The Surprising Middle Cases

Two frameworks had effects that surprised me, in different directions.

Constitutional AI, and the broader approach of training models on explicit principle sets, had effects that were more robust than critics expected but less robust than proponents claimed. Critics argued that you can’t teach values through training, that models would learn to produce outputs that looked aligned without the underlying structure that generates genuinely aligned behavior. This was partially right: constitutional training did produce some degree of surface alignment that didn’t generalize well to novel situations. But it also produced something unexpected — models that were easier to steer in deployment, that responded more reliably to operator instructions about intended behavior. Whether that’s alignment or sophisticated instruction-following is a philosophical question. The practical effect was that constitutionally-trained models had better incident records in the specific domains their constitutions addressed.

The surprise in the other direction: behavioral testing on synthetic adversarial datasets turned out to be remarkably poor at predicting production behavior. The assumption was that if you could generate enough clever adversarial inputs and test against them, you’d catch most of the ways a system could fail.

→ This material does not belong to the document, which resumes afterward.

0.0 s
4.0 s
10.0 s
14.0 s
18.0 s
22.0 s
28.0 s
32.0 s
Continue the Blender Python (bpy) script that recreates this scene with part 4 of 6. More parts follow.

This assumption was wrong, not because adversarial testing is bad but because the adversarial inputs that humans generated didn’t match the adversarial inputs that users and adversarial actors generated in production. Production adversarial inputs tended to be cruder, more specific to narrow use cases, and more effective than the synthetic ones — because real adversaries had the patience to iterate on what worked. The adversarial testing that actually improved production robustness was testing that used production logs of actual adversarial attempts, not synthetic datasets.

The Structural Argument

The framework that would have prevented the most harm is the one that was never built in the United States and only partially built in Europe: mandatory incident reporting with standardized taxonomy, independent investigation authority, and findings that fed back into deployment requirements. Every other safety framework is working around the absence of this.

Aviation safety in its current form is built on mandatory accident and incident reporting, independent investigation by the NTSB (and its international equivalents), and a regulatory feedback loop where investigation findings directly drive airworthiness requirements. It took aviation roughly forty years and several thousand deaths to build this system. AI governance is trying to build the equivalent in a decade and, so far, failing to do it before the harms accumulate rather than after.

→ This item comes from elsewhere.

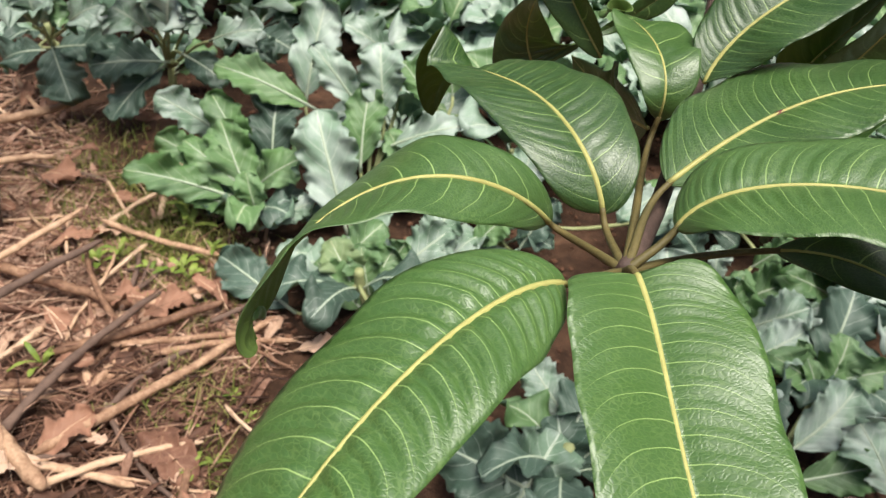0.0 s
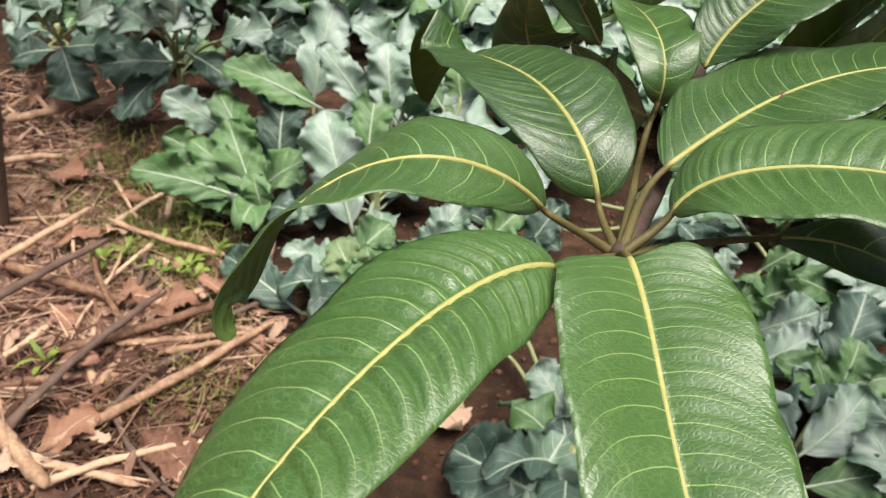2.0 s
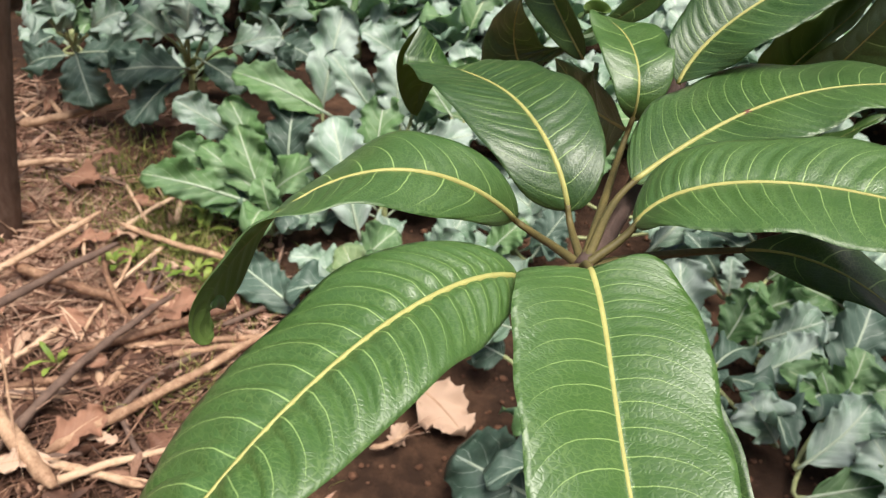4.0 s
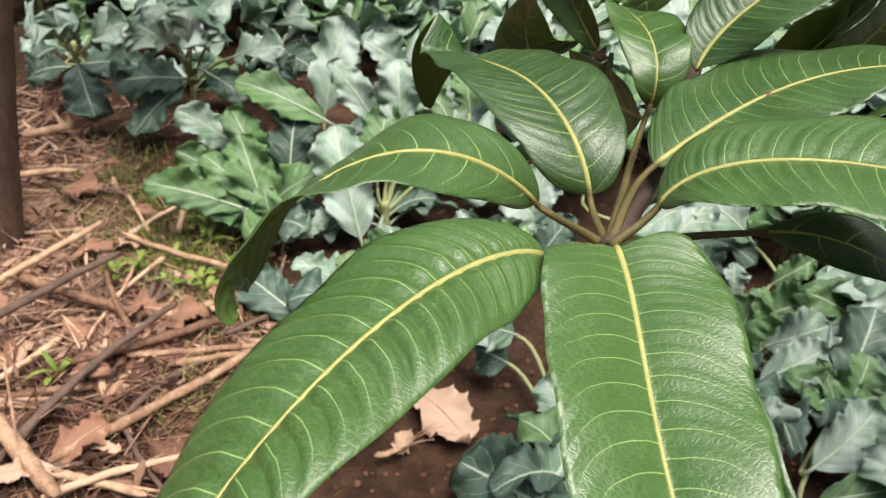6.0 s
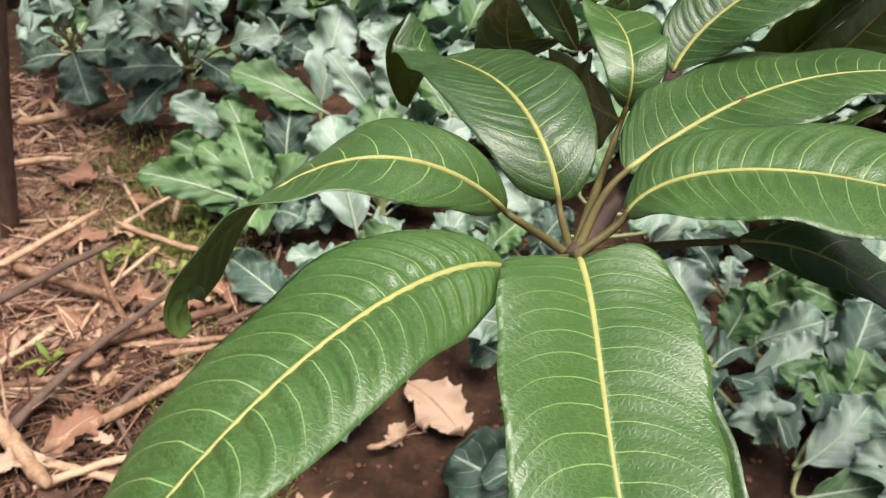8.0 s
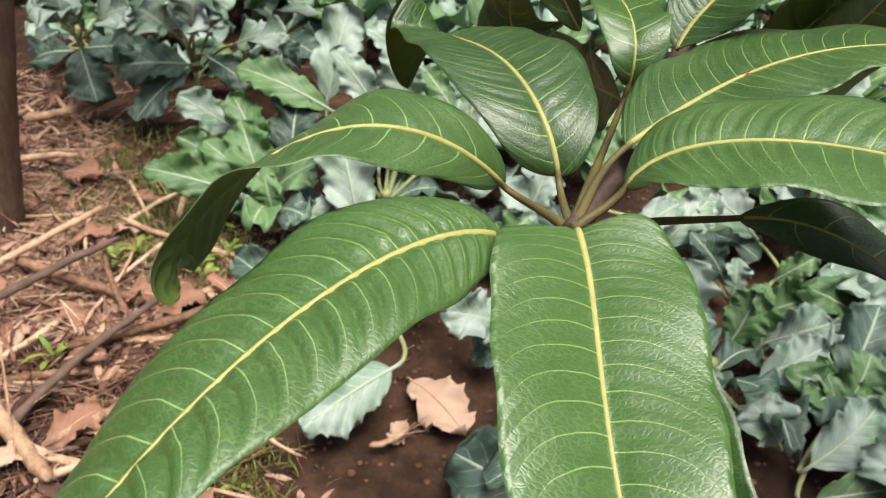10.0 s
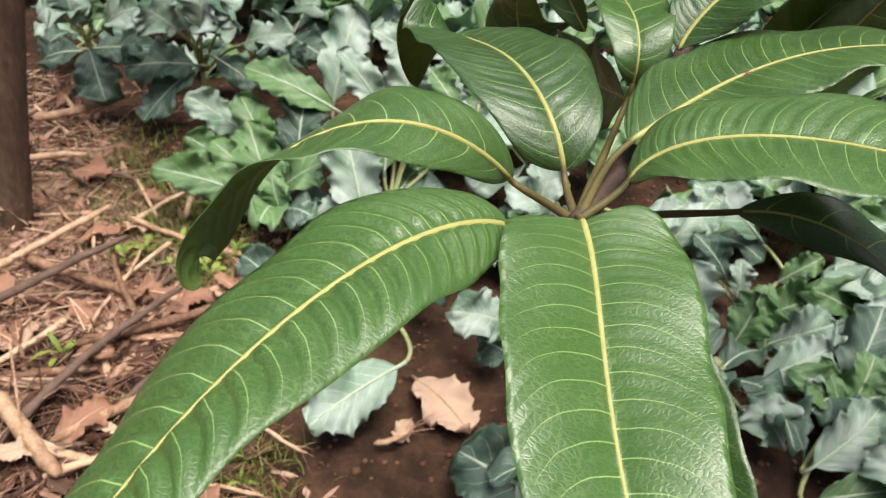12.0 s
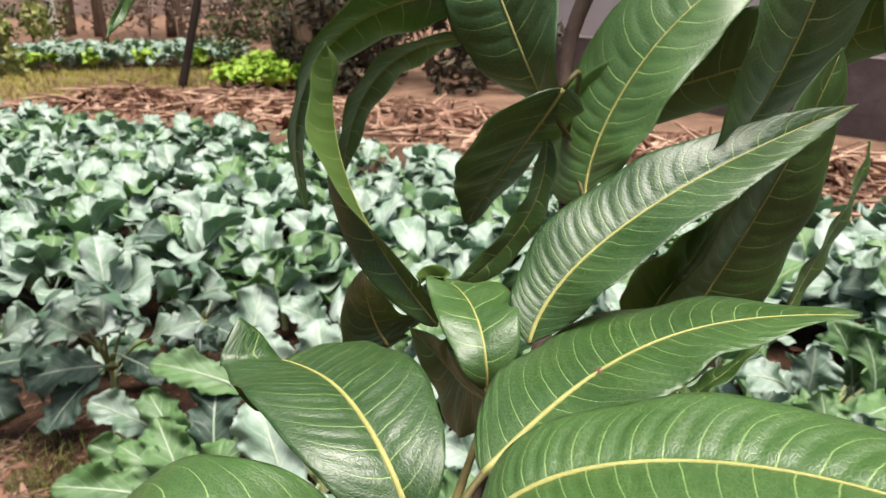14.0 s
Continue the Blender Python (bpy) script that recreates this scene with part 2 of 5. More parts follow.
def dry_ground(m):
    """Beyond the tilled, moist crop plot the soil is trodden and dry, a paler pinkish earth with an uneven border."""
    n, l = m.node_tree.nodes, m.node_tree.links
    b = n["Principled BSDF"]
    tilled = b.inputs["Base Color"].links[0].from_socket
    pos = n.new("ShaderNodeTexCoord").outputs["Object"]
    sep = n.new("ShaderNodeSeparateXYZ")
    l.new(pos, sep.inputs["Vector"])
    far = calc(n, l, "ADD", sep.outputs["Y"], calc(n, l, "MULTIPLY", sep.outputs["X"], 0.6))
    far = calc(n, l, "ADD", far, calc(n, l, "MULTIPLY", noise_tex(n, l, pos, 0.9, 6.0), 2.5))
    pale = ramp(n, l, noise_tex(n, l, pos, 2.2, 9.0, 0.7), [(0.3, (0.12, 0.066, 0.042)), (0.55, (0.24, 0.14, 0.094)), (0.75, (0.40, 0.26, 0.18))])
    col = mix(n, l, remap(n, l, far, 6.4, 7.8, 0.0, 1.0), tilled, pale)
    # the trodden strip beside the crop, under the straw
    trod = calc(n, l, "ADD", calc(n, l, "MULTIPLY", sep.outputs["Y"], 0.5), sep.outputs["X"])
    trod = calc(n, l, "ADD", trod, calc(n, l, "MULTIPLY", noise_tex(n, l, pos, 3.0, 6.0), 0.5))
    dust = ramp(n, l, noise_tex(n, l, pos, 9.0, 9.0, 0.75), [(0.3, (0.17, 0.095, 0.065)), (0.5, (0.36, 0.225, 0.16)), (0.72, (0.56, 0.39, 0.30))])
    near = calc(n, l, "MULTIPLY", remap(n, l, trod, 0.06, 0.22, 1.0, 0.0), remap(n, l, sep.outputs["Y"], 1.05, 1.3, 0.0, 1.0))
    near = calc(n, l, "MULTIPLY", near, remap(n, l, sep.outputs["Y"], 1.8, 2.1, 1.0, 0.0))
    l.new(mix(n, l, near, col, dust), b.inputs["Base Color"])


dry_ground(SOIL)
CLOD = rough_material("soil_clod", [(0.25, (0.065, 0.028, 0.016)), (0.55, (0.18, 0.088, 0.052)), (0.8, (0.34, 0.19, 0.12))], 14.0, 0.95, 90.0, 0.9, 0.006, (1, 1, 1), 0.3)
FAR_GRASS = rough_material("far_grass", [(0.25, (0.26, 0.27, 0.035)), (0.5, (0.46, 0.46, 0.09)), (0.8, (0.64, 0.50, 0.19))], 1.5, 0.6, 40.0, 0.2, 0.001, (1, 1, 1), 0.5)
GRASS = rough_material("grass", [(0.25, (0.10, 0.13, 0.025)), (0.5, (0.24, 0.27, 0.06)), (0.8, (0.46, 0.42, 0.16))], 6.0, 0.6, 40.0, 0.2, 0.001, (1, 1, 1), 0.5)
WALL = rough_material("grey_wall", [(0.25, (0.07, 0.055, 0.055)), (0.5, (0.13, 0.105, 0.105)), (0.8, (0.22, 0.18, 0.18))], 1.6, 0.9, 20.0, 0.6, 0.01)
DRY_BUSH = rough_material("dry_bush", [(0.25, (0.10, 0.068, 0.052)), (0.5, (0.24, 0.175, 0.135)), (0.8, (0.42, 0.33, 0.26))], 2.0, 0.8, 20.0, 0.2, 0.005, (1, 1, 1), 0.5)
UNDERGROWTH = rough_material("undergrowth", [(0.25, (0.016, 0.014, 0.010)), (0.5, (0.055, 0.048, 0.028)), (0.8, (0.14, 0.11, 0.07))], 2.0, 0.8, 20.0, 0.2, 0.005, (1, 1, 1), 0.5)
PALE = rough_material("pale_wall", [(0.25, (0.50, 0.45, 0.47)), (0.8, (0.68, 0.62, 0.64))], 1.2, 0.9, 20.0, 0.3, 0.005)
FOLIAGE = rough_material("far_foliage", [(0.25, (0.03, 0.045, 0.015)), (0.5, (0.08, 0.10, 0.032)), (0.8, (0.18, 0.19, 0.07))], 2.0, 0.7, 20.0, 0.2, 0.005, (1, 1, 1), 0.5)
THICKET = rough_material("far_thicket", [(0.3, (0.10, 0.074, 0.064)), (0.5, (0.30, 0.22, 0.19)), (0.75, (0.58, 0.47, 0.42))], 0.9, 0.95, 6.0, 0.6, 0.05, (1, 1, 0.35))
WHITE_POST = rough_material("white_paint", [(0.3, (0.50, 0.48, 0.46)), (0.7, (0.72, 0.70, 0.68))], 8.0, 0.8, 40.0, 0.3, 0.002)


# ---- mesh helpers ----
def mesh_object(name, verts, faces, mats, parent=None, smooth=True, slots=None, uvs=None):
    me = bpy.data.meshes.new(name)
    me.from_pydata(verts, [], faces)
    for m in mats:
        me.materials.append(m)
    if slots is not None:
        me.polygons.foreach_set("material_index", slots)
    if smooth:
        me.polygons.foreach_set("use_smooth", [True] * len(me.polygons))
    for key, data in (uvs or {}).items():
        me.uv_layers.new(name=key).data.foreach_set("uv", np.asarray(data, dtype=np.float32).ravel())
    me.update()
    ob = new(name, me)
    if parent is not None:
        ob.parent = parent
    return ob


def thing(name, label, category, group="", at=(0, 0, 0), kind=""):
    ob = new(name)
    ob.location = at
    ob.empty_display_size = 0.05
    return tagged(ob, label, category, group, kind)


def tube_data(points, radii, sides=8, seed=0, rough=0.0):
    """A round, tapering, closed tube along points."""
    pts = [Vector(p) for p in points]
    rng = random.Random(seed)
    verts, faces = [], []
    n = len(pts)
    ref = None
    for i, p in enumerate(pts):
        t = (pts[min(i + 1, n - 1)] - pts[max(i - 1, 0)]).normalized()
        if ref is None:
            ref = t.orthogonal().normalized()
        ref = (ref - t * ref.dot(t)).normalized()
        other = t.cross(ref)
        for k in range(sides):
            a = 2 * math.pi * k / sides
            r = radii[i] * (1 + rough * (rng.random() - 0.5))
            verts.append(p + ref * math.cos(a) * r + other * math.sin(a) * r)
    for i in range(n - 1):
        for k in range(sides):
            faces.append((i * sides + k, i * sides + (k + 1) % sides, (i + 1) * sides + (k + 1) % sides, (i + 1) * sides + k))
    faces.append(tuple(range(sides))[::-1])
    faces.append(tuple((n - 1) * sides + k for k in range(sides)))
    return verts, faces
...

The EU AI Act created elements of this — mandatory incident reporting for high-risk systems, requirements for conformity assessment, some investigation authority. But the enforcement infrastructure lagged the regulatory framework by two years, and the definitional fights over what constituted a “high-risk” system consumed enormous political energy that could have gone into actually building incident investigation capacity.

What the post-2025 incident record demonstrates, more than any other single lesson, is that safety frameworks designed by safety-conscious engineers inside AI companies, without external enforcement teeth, will systematically miss the organizational and competitive dynamics that drive the most significant failures. This is not a criticism of the people who built those frameworks. It’s a description of their structural limitations.

The next generation of safety governance — which is actively being designed right now, with input from the incident record — needs to start from the assumption that commercial incentives will systematically push against safety investment, and design accordingly. That means mandatory rather than voluntary disclosure, independent investigation rather than self-reporting, and enforcement mechanisms that create costs for safety failures that exceed the costs of the safety investment required to prevent them.

Some organizations will find this threatening. They should. That’s how you know it might work.